The comments have it! Don’t ditch friends for "some guy." Duh--so obvious! HP told me the same thing, "You'd give me a good talking to if I did that to you. Then you'd forgive me." Yes, I would forgive her, but I would not be pleased. CK is super easy going and would certainly forgive me and perhaps even be happy for me, but that is not the point. HP would probably not even complain! I shouldn't do that to CK and I shouldn't do that to me. If CK cancels on me, that's a whole different ballgame. But, until I hear otherwise, I'm keeping my plans with her.
It is not generally my practice to cancel plans for a guy, but I do have a habit of clearing my schedule for a guy. I think that is called, "waiting to make my own plans." I need to never, ever do that again. Luckily, I should get a call from Mark sometime this week and we'll make plans for next week, so he'll be the first one on my schedule and I can fill in around him. That is a less anxiety-provoking scenario.
It does kill me a little to have to wait, but that's what it means to be a grown-up. Living with delayed gratification. Lord knows that after all those years in grad school I should be able to live with it. But, I don't like it.
I also talked HP a bit about the ease of things with Mark being a problem. HP reassured me that easy is what it's all about. Easy is the most important thing. It should be easy in the beginning. She said, "It won't blind you to things." I think she's right. It's just, as I start inching closer to something (I'm not even inching at this point, I'm millimetering), I often lose perspective. I can't tell what I can't tell. That's what's scary. Getting along really well with a guy right off, having great conversations with him, and not worrying about whether or not he's going to call--that is the opposite of scary. Duh.

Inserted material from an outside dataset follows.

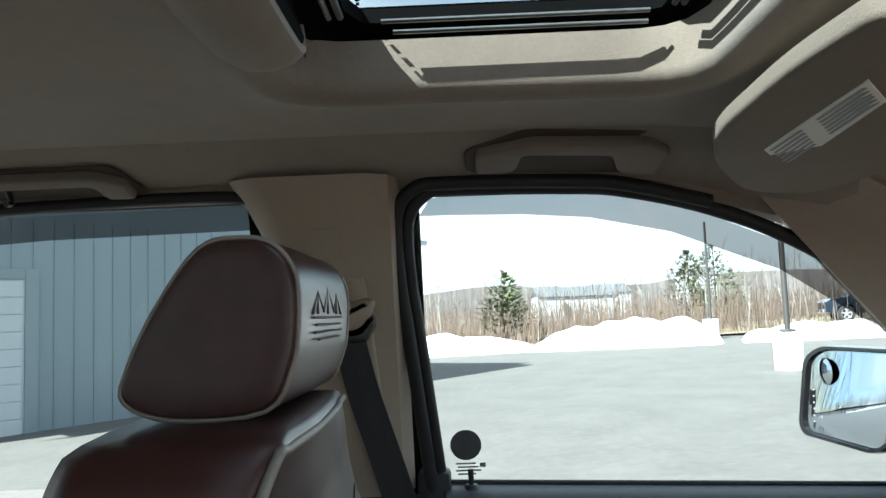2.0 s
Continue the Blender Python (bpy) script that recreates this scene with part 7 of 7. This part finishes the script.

Real time update: heard from CK. She is still planning on Friday (though it's clear I could have weasled out of it). I will go dancing on Friday. However, my plans for tonight were just canceled (horrible condo meeting--am I sad? NO.) I could see if he's free tonight. No, no, no, that's just crazy talk. But, how do I let him know that Friday is not on? I don't have his email--really wish I did! Seems like maybe I should just wait for him to call. Oh, geez. Now I'm thinking again. Gotta stop that. Stop it.
Grateful for: not being really, really stupid.